Wie viel Prozent der Eltern sich nicht mit der Schule im Einzugsbereich zufrieden geben, konnte die Bildungsverwaltung am Mittwoch nicht sagen. Tatsache ist, dass rund zehn Prozent der Kinder eine freie Schule besuchen. Weitere gehen den „Einzugsschulen“ verloren, weil sie an Europaschulen oder andere Schulen mit besonderen Angeboten wie Französisch oder Musikbetonung wechseln. Das allein erkläre aber nicht die feststellbare Entmischung („Segregation“) in den Brennpunktschulen, machte Finke deutlich. Eine Hauptrolle spiele eher, dass Schulen mit hohem Ausländeranteil bewusst gemieden würden, „da die meisten Eltern diese mit mangelnden Lernmöglichkeiten und einem problembelasteten Umfeld assoziieren“. Das liege nicht zuletzt daran, dass nationale und internationale Schulleistungstests immer wieder das schlechte Abschneiden von Kindern mit Migrationshintergrund nachwiesen.

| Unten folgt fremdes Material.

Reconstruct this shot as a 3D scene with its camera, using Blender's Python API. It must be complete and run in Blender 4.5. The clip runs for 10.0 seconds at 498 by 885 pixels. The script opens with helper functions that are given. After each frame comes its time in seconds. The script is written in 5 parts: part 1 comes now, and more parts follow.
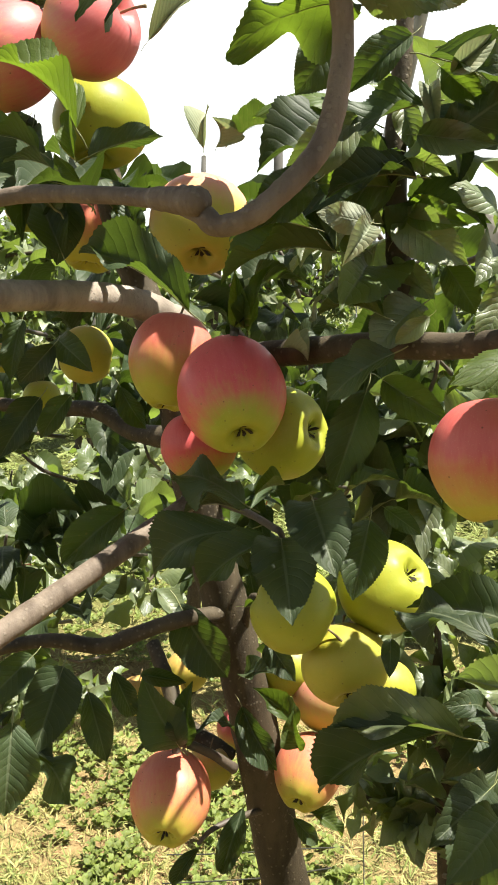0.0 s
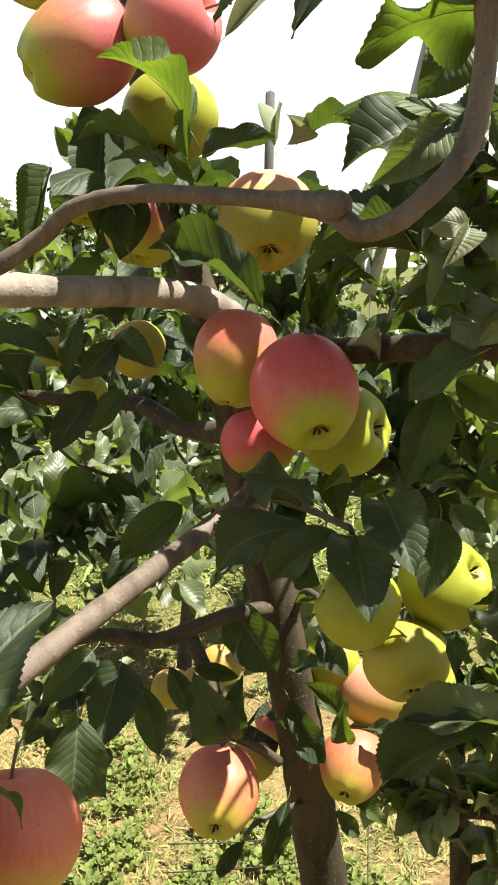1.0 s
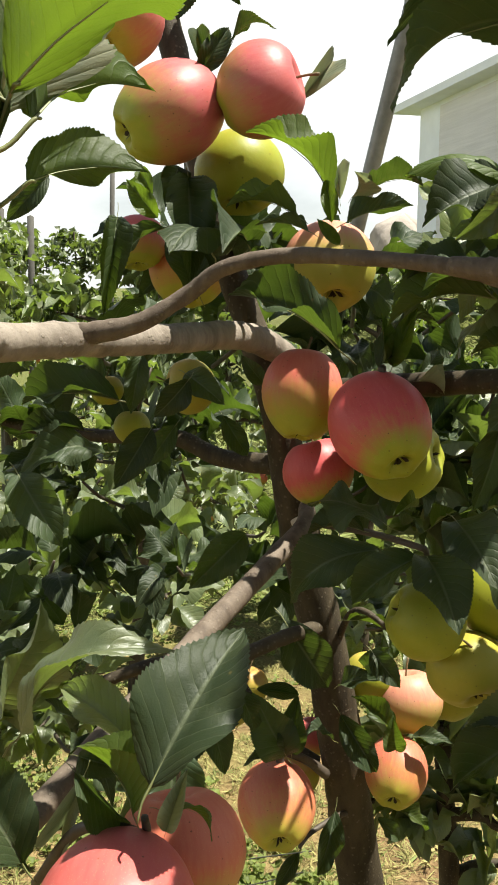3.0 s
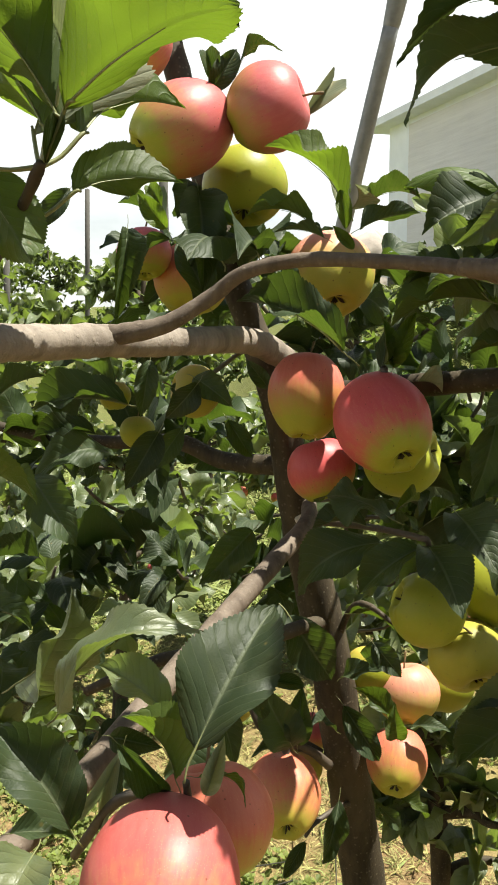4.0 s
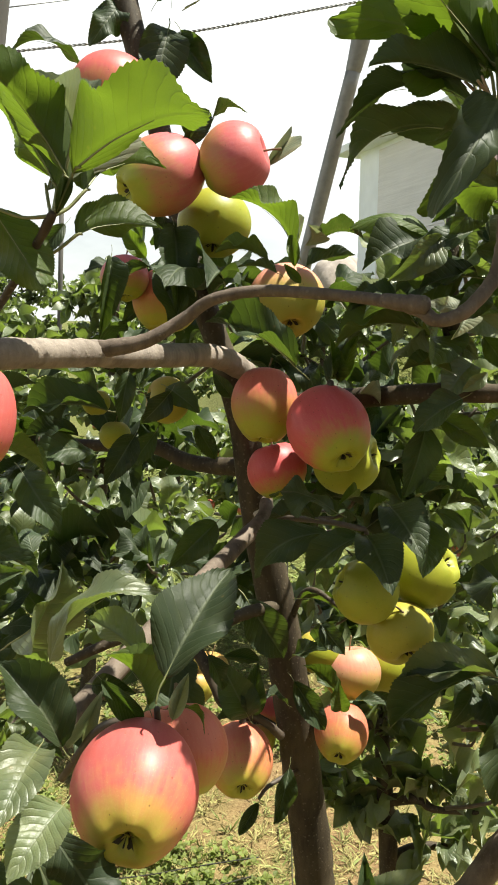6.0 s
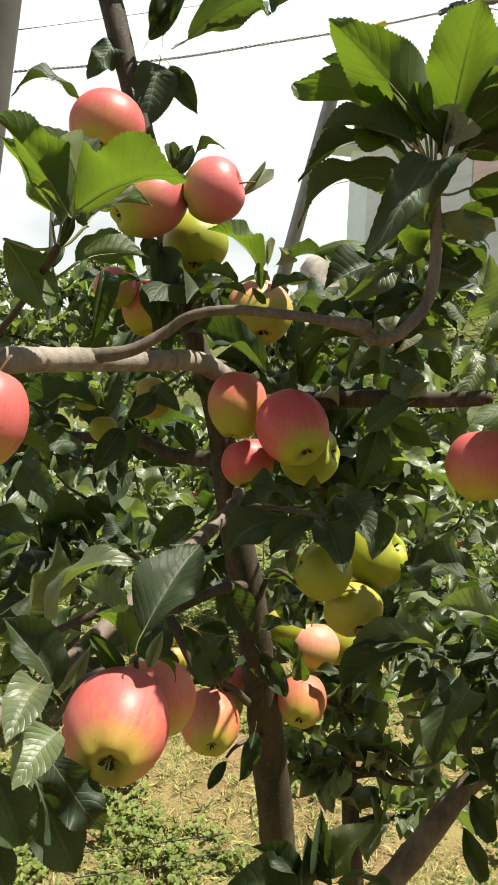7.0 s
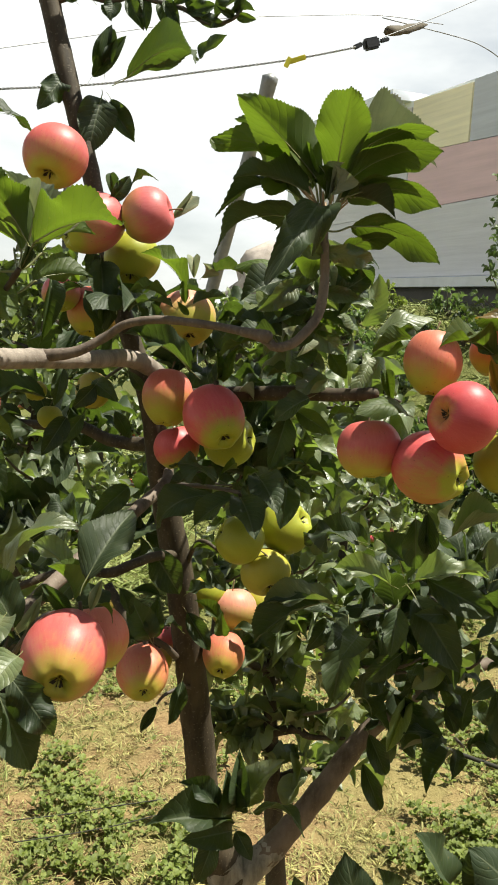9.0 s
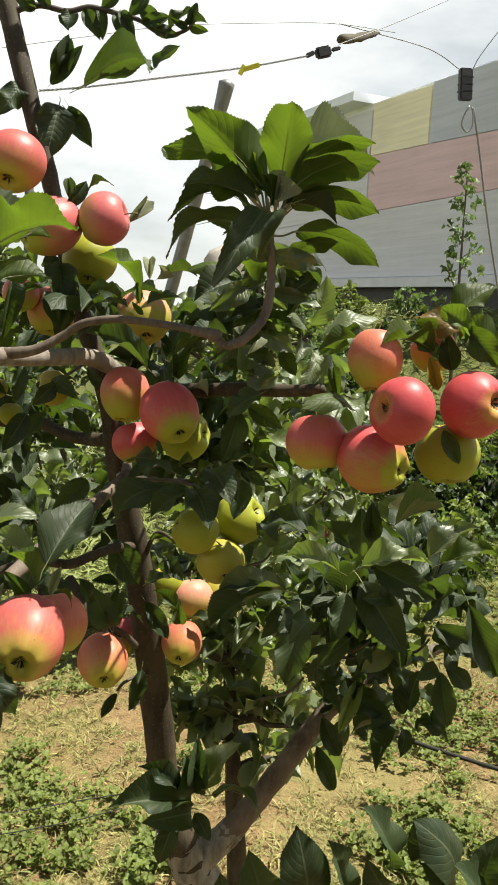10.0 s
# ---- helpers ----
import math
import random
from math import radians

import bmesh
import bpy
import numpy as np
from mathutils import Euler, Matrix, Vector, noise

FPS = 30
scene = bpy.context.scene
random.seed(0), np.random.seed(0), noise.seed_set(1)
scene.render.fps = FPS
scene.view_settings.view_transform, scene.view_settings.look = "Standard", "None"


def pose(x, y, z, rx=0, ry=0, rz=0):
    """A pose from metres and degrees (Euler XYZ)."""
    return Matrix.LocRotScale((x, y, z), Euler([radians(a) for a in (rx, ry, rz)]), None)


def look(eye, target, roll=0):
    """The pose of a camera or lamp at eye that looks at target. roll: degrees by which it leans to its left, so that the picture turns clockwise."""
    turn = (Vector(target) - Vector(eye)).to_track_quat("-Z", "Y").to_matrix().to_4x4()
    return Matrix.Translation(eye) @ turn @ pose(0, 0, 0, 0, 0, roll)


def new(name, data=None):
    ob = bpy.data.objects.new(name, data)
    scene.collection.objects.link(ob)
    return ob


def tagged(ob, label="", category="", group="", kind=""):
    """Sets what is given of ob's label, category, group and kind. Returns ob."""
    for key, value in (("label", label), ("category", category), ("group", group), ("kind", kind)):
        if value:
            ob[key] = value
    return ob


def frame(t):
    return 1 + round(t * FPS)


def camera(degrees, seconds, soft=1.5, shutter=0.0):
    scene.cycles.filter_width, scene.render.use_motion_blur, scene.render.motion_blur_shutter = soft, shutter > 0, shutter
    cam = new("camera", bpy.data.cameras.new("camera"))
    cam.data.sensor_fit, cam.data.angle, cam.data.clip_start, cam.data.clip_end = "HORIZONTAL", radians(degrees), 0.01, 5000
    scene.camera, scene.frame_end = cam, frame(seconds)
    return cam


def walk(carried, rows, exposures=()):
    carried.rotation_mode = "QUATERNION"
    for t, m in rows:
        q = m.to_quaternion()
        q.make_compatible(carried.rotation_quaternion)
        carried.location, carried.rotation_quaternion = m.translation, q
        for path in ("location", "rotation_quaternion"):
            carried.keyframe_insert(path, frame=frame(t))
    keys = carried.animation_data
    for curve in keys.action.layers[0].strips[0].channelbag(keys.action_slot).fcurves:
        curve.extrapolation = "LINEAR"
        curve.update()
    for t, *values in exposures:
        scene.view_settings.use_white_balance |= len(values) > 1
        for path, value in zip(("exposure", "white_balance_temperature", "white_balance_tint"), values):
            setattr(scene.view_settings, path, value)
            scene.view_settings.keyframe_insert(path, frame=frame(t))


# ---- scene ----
cam = camera(31.9, 10.0, 1.75)
PATH = [
    (0, (0.023, -0.047, 1.747), (-0.040, 1.916, 1.372), 0.1),
    (0.5, (-0.017, -0.050, 1.750), (-0.080, 1.911, 1.363), 0.7),
    (1, (-0.048, -0.050, 1.753), (-0.065, 1.910, 1.355), 0.8),
    (1.5, (-0.083, -0.057, 1.768), (-0.052, 1.905, 1.382), 1.0),
    (2, (-0.122, -0.069, 1.779), (-0.062, 1.894, 1.404), 1.0),
    (2.5, (-0.156, -0.079, 1.778), (-0.028, 1.883, 1.411), 0.6),
    (3, (-0.189, -0.091, 1.771), (-0.003, 1.869, 1.422), 0.1),
    (4.5, (-0.228, -0.151, 1.757), (0.026, 1.811, 1.463), -0.4),
    (5, (-0.227, -0.179, 1.753), (0.026, 1.785, 1.473), -0.2),
    (5.5, (-0.233, -0.208, 1.756), (0.062, 1.751, 1.484), 0.1),
    (7, (-0.241, -0.374, 1.784), (0.109, 1.574, 1.500), 2.2),
    (7.5, (-0.253, -0.432, 1.788), (0.137, 1.507, 1.491), 2.5),
    (8, (-0.255, -0.469, 1.792), (0.175, 1.461, 1.494), 2.9),
    (8.5, (-0.255, -0.516, 1.802), (0.214, 1.406, 1.501), 3.0),
    (9, (-0.257, -0.556, 1.806), (0.229, 1.361, 1.507), 3.2),
    (9.5, (-0.255, -0.595, 1.805), (0.268, 1.313, 1.510), 3.2),
    (10, (-0.255, -0.614, 1.807), (0.308, 1.283, 1.512), 3.2),
]
walk(cam, [(t, look(eye, target, roll)) for t, eye, target, roll in PATH], [(0, 1.72, 6600, 5), (1, 1.66, 6600, 5), (2.5, 1.23, 6600, 4), (5.0, 1.40, 6600, 4), (5.5, 1.37, 6600, 4), (7.0, 1.20, 6600, 4), (9.0, 1.14, 6600, 4), (10, 1.07, 6600, 4)])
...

Finke findet aber, dass den Schulen dabei oft Unrecht geschieht. Sie appelliert an die Eltern, sich nicht von „Pauschalurteilen“ leiten zu lassen, sondern sich die konkreten Lernbedingungen an einer Schule anzusehen. Stattdessen würden Eltern dazu tendieren, sich vor allem nach dem Zuwandereranteil zu richten. Als Beleg führte Finke eine Auswertung von 900 000 Zugriffen auf Online-Schulporträts in Berlin und Sachsen an: Demnach war der Zuwandereranteil die am häufigsten nachgefragte Information.

Die Schulen könnten dennoch viel dazu beitragen, das Vertrauen der Eltern zu gewinnen. Der Autor der Studie, Simon Lange, nennt drei Dinge: Elternarbeit schon vor der Einschulung, Vernetzung mit außerschulischen Partnern und zielgerichtete Lehrerfortbildung, um Defizite bei der Sprachbildung und der individuellen Förderung abzubauen.

Keine Verbesserung der Lage versprechen sich Finke und Lange von einer erzwungenen Mischung mit Hilfe von Sozial- oder Migrantenquoten. Auch Aktionen wie das früher in den USA praktizierte „Bussing“ führten nicht weiter. Das hätten alle Erfahrungen gezeigt.

Finke wies zudem darauf hin, dass die Quote der Schulwechsler wohl noch größer wäre, wenn die Eltern ihre Rechte kennen würden: 57 Prozent der Eltern mit türkischem Hintergrund wüssten gar nicht, dass sie überhaupt eine Wahlmöglichkeit haben. Bei den Eltern ohne Migrationshintergrund sind es 43 Prozent.